MATERIAL FOR THIS TASK
= = = =

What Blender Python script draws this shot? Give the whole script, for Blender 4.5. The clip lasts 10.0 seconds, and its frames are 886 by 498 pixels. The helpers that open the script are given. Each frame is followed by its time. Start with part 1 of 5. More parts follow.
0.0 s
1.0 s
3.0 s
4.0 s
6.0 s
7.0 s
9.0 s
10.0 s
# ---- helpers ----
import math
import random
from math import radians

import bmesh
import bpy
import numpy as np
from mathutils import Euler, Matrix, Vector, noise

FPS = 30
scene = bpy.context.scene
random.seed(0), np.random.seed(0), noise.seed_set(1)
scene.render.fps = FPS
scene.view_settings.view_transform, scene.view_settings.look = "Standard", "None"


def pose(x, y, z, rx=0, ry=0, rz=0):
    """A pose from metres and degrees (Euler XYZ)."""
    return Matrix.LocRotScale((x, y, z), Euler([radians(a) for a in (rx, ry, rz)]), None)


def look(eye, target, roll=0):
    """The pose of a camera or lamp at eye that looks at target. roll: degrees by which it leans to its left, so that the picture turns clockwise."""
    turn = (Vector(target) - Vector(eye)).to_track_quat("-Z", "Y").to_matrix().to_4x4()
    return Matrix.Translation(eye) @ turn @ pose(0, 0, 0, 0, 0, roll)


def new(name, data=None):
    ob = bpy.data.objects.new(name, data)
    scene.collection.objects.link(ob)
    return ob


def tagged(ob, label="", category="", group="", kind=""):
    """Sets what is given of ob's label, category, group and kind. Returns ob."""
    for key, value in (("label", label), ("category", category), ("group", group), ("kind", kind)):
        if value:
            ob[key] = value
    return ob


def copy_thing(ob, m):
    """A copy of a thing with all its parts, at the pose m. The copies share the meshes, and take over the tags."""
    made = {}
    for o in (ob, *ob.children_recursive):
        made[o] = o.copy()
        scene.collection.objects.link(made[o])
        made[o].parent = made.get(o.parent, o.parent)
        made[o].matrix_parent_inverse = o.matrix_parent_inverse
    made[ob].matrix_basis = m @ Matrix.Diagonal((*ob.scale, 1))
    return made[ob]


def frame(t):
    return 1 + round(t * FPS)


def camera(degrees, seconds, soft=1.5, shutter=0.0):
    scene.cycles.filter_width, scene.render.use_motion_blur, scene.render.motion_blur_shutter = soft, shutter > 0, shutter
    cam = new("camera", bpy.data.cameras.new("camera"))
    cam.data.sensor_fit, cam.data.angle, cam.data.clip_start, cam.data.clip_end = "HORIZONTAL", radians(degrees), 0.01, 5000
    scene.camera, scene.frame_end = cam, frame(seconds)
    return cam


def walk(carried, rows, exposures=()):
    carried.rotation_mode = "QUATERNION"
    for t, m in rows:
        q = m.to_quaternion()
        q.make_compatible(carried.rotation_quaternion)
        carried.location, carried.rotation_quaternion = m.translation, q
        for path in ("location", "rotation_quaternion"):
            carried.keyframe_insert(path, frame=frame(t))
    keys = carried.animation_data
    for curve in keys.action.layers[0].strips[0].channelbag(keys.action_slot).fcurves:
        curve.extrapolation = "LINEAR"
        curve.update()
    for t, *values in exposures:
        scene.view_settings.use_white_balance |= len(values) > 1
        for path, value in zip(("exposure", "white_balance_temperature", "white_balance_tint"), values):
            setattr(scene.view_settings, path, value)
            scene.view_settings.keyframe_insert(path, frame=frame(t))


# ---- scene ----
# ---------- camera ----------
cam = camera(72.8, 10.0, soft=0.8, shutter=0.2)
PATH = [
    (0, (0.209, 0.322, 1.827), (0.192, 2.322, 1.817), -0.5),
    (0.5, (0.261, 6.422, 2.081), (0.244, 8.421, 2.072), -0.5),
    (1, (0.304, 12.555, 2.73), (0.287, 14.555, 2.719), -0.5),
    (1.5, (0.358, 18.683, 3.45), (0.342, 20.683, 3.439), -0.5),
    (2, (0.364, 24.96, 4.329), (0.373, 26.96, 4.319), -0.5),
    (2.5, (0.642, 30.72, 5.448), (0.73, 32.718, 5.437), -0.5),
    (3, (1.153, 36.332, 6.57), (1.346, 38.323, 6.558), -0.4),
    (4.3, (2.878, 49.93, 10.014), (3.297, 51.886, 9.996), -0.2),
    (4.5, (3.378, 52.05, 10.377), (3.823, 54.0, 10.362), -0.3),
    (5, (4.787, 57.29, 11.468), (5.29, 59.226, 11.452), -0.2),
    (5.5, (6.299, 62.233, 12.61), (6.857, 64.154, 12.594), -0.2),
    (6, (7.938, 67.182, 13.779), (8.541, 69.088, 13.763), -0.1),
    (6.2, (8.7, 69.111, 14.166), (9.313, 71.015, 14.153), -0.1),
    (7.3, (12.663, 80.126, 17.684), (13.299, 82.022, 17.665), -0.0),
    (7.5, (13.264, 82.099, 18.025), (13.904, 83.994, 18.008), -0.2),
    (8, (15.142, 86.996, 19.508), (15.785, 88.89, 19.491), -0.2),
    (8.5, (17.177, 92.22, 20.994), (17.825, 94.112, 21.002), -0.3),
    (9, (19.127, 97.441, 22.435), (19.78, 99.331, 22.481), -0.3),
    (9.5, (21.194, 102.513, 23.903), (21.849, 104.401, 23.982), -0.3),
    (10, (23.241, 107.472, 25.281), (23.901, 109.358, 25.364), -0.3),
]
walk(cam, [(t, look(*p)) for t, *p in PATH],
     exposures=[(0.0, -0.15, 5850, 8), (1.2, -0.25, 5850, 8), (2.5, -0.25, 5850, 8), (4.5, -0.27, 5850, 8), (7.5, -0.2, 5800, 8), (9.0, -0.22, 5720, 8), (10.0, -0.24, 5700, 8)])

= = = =

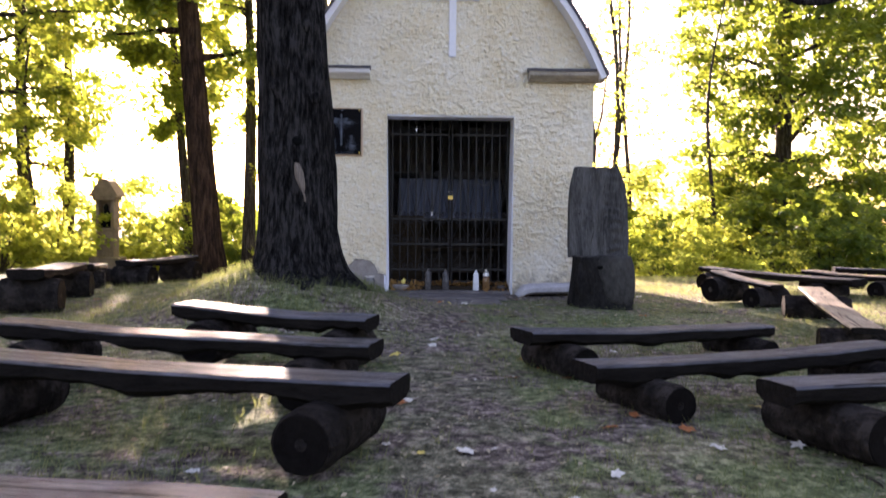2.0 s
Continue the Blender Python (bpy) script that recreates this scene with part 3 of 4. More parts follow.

= = = =

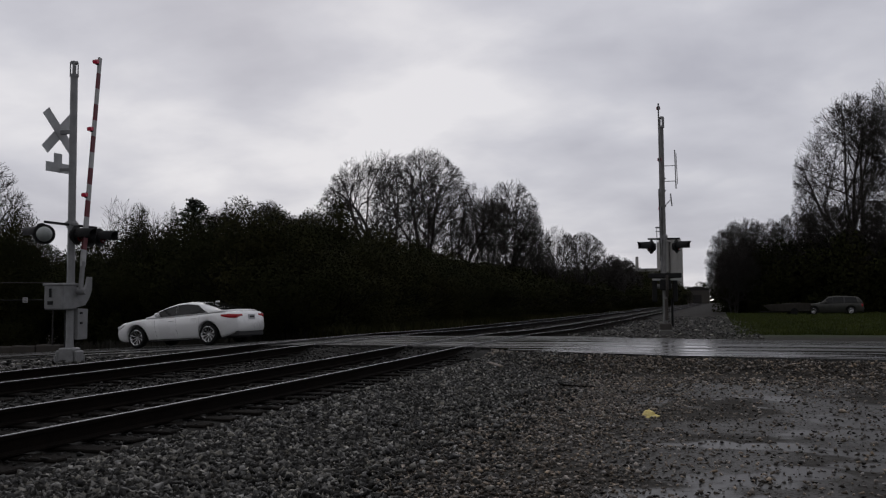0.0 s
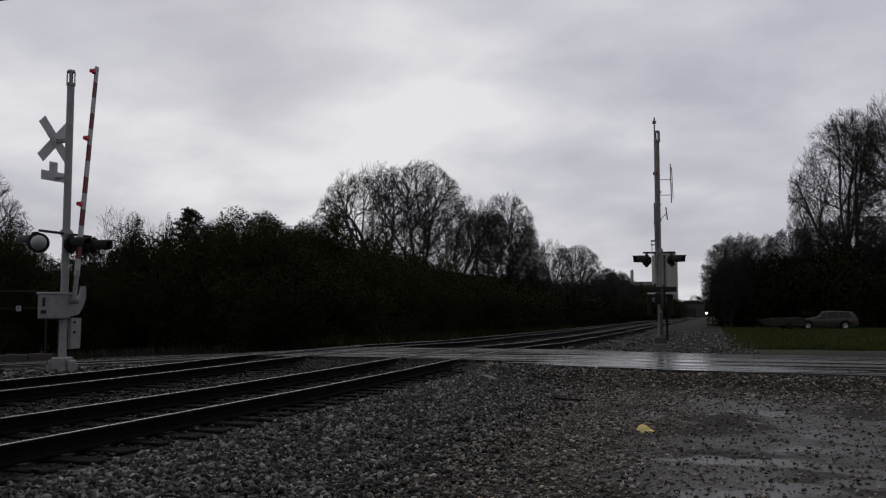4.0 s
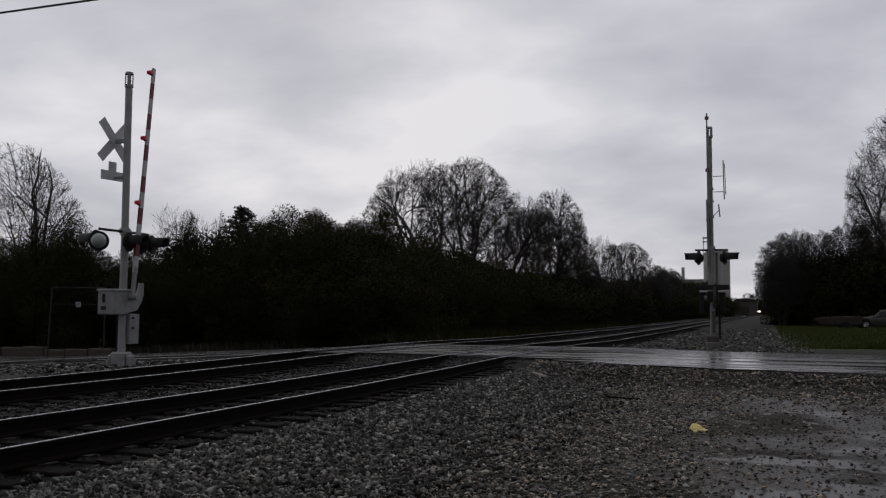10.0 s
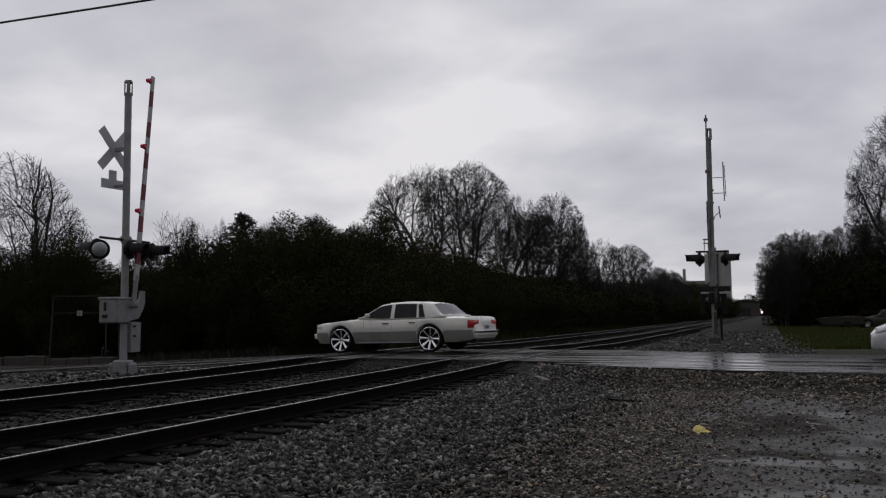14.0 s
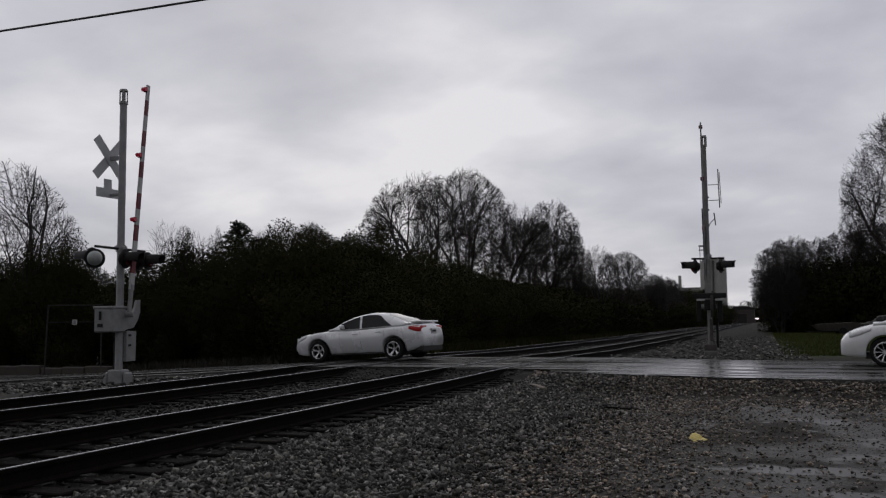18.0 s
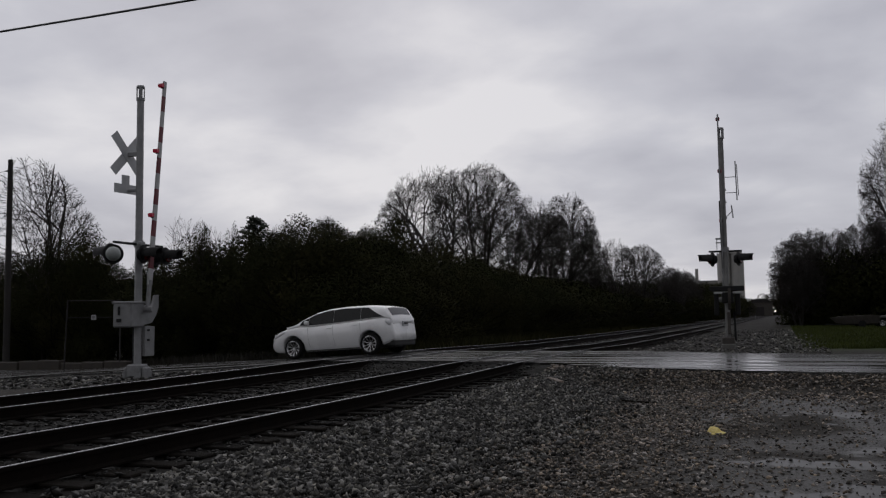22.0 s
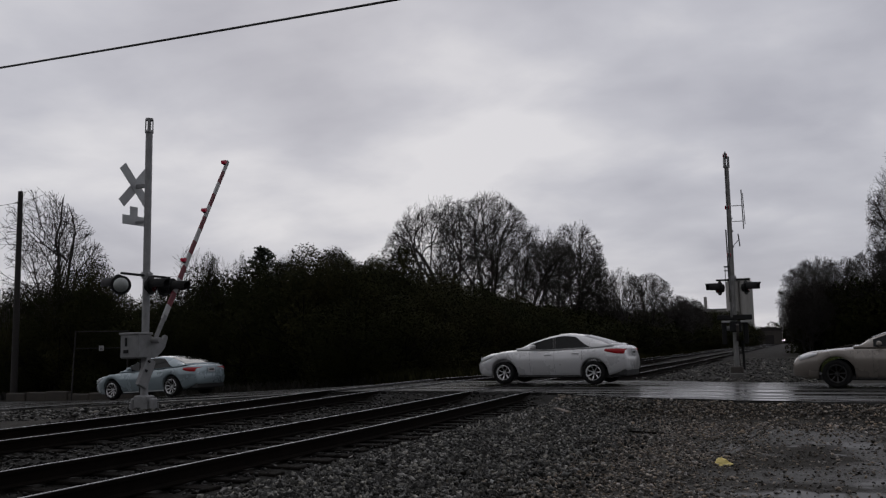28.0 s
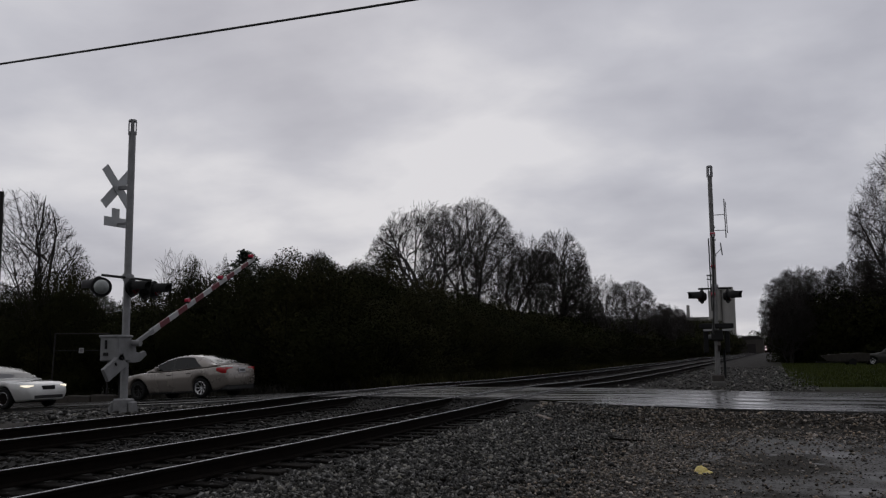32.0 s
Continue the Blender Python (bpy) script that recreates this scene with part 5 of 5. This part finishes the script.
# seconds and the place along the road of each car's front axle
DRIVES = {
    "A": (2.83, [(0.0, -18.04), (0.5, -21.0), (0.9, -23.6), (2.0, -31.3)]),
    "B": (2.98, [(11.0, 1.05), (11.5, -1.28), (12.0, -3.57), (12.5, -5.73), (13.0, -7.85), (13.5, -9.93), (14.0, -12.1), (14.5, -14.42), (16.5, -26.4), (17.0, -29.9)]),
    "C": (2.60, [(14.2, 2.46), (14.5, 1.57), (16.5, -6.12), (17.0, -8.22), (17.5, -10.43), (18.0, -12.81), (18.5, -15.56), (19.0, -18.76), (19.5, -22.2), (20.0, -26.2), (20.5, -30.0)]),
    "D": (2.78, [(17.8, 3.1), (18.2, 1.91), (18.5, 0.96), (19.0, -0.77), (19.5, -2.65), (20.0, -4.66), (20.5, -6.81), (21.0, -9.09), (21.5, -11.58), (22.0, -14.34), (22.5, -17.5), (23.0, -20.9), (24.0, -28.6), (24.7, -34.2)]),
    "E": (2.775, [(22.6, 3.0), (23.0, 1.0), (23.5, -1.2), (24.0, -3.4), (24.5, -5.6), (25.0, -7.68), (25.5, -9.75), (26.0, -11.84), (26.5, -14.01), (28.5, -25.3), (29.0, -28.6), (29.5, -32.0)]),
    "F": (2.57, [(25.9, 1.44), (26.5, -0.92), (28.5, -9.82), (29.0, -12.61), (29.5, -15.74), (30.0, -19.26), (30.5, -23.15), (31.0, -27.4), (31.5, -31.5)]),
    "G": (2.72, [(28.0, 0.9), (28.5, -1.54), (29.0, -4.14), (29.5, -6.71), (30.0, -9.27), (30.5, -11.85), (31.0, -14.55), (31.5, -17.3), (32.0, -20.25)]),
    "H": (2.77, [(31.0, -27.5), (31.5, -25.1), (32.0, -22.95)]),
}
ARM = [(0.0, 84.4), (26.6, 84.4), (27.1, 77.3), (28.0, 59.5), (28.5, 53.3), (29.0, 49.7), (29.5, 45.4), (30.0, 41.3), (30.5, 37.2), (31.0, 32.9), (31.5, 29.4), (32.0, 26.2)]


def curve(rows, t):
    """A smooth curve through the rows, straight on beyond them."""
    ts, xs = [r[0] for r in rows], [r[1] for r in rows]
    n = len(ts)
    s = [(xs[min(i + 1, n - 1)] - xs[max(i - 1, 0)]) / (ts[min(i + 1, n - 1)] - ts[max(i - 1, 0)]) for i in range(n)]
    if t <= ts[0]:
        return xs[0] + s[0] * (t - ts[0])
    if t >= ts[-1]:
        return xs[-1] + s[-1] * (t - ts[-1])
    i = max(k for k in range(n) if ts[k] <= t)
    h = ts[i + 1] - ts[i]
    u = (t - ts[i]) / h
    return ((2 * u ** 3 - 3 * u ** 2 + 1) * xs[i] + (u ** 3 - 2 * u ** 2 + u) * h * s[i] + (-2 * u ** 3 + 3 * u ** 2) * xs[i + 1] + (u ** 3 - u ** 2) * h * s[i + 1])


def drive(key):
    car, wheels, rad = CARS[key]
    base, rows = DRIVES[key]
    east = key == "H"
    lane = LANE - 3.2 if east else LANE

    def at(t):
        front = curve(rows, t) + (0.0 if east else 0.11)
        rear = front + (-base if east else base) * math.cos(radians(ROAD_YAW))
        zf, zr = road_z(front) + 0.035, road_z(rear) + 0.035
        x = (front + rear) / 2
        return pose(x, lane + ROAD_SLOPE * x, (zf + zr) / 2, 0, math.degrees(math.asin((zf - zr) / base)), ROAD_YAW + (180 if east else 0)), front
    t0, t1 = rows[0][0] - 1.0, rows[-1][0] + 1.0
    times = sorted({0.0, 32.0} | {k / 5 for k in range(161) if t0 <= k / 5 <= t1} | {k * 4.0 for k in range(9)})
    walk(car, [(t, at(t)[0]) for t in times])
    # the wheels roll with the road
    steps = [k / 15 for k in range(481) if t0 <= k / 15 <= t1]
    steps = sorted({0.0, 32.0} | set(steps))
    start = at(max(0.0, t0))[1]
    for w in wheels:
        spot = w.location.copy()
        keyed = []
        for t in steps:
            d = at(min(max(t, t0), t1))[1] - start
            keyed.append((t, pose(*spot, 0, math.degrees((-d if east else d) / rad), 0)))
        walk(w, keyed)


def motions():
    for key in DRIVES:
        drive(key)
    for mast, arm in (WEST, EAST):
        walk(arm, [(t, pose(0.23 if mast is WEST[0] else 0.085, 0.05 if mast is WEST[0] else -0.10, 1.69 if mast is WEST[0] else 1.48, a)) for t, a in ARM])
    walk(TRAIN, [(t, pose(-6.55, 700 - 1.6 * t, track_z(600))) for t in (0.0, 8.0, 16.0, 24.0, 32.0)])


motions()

= = = =

TASK REQUIREMENTS
Each line from the one holding "scene.collection.objects.link(ob)" to the one holding "what is given", those two included, is to be transcribed exactly, and no other line.

THE REPLY
    scene.collection.objects.link(ob)
    return ob


def tagged(ob, label="", category="", group="", kind=""):
    """Sets what is given of ob's label, category, group and kind. Returns ob."""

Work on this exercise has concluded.